Thanks for replying.And when I validating the model on zjumocap,I found the image in CoreVIew_313 and CoreView_315 can not be read,the image'name is like:CoreView_313Camera(1)_1441_2019-08-23_16-09-37.378.jpg,but the network can't read and get the error: FileNotFoundError: No such file: '/media/data4/zju_mocap/CoreView_313/Camera (1)/0001.jpg'

skhu101 commented 11 months ago

Hi, I have checked the zju_mocap data set and find this file do exist in the directory. Could you have a further check? If you have further questions, please let me know.

greatbaozi001 commented 11 months ago

But when I train the model on renderpeople dataset,I encountered CUDA out of memory. I use one 3090,and set batch=1,workers=0

I have the same problem, and i have tried to decrease chunk size even to 50000, but it seems helpless.

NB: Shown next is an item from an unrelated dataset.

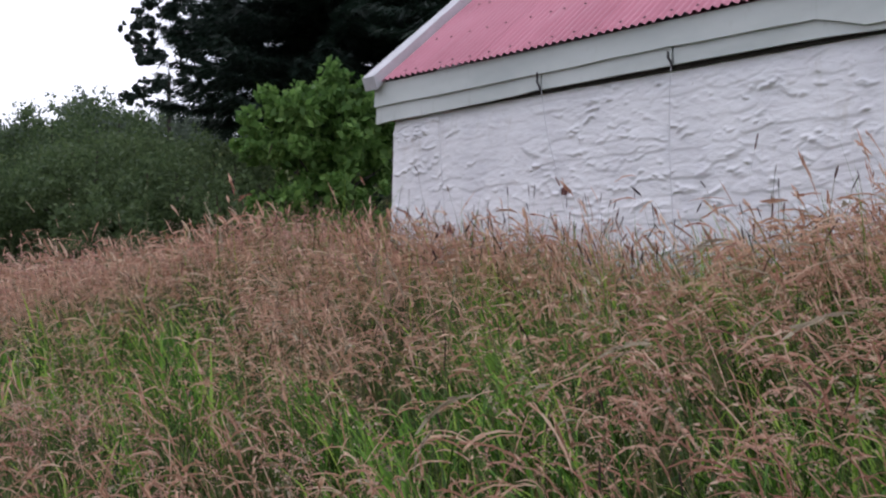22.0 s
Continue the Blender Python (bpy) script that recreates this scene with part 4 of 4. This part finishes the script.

skhu101 commented 11 months ago

Hi, thanks for letting me know. Maybe one possible reason is due to that V100 has large GPU memory than 3090. In our implementation, we render the whole image. One possible solution is to calculate the loss on patches. I will provide a training recipe with patch-level loss soon. Or you can implement it by modifying the sampling function.

TonNew5418 commented 9 months ago

@yejr0229 Hi I meet the same problem as you fatal error: cuda_runtime_api.h: No such file or directory Could you please tell me how to solve this?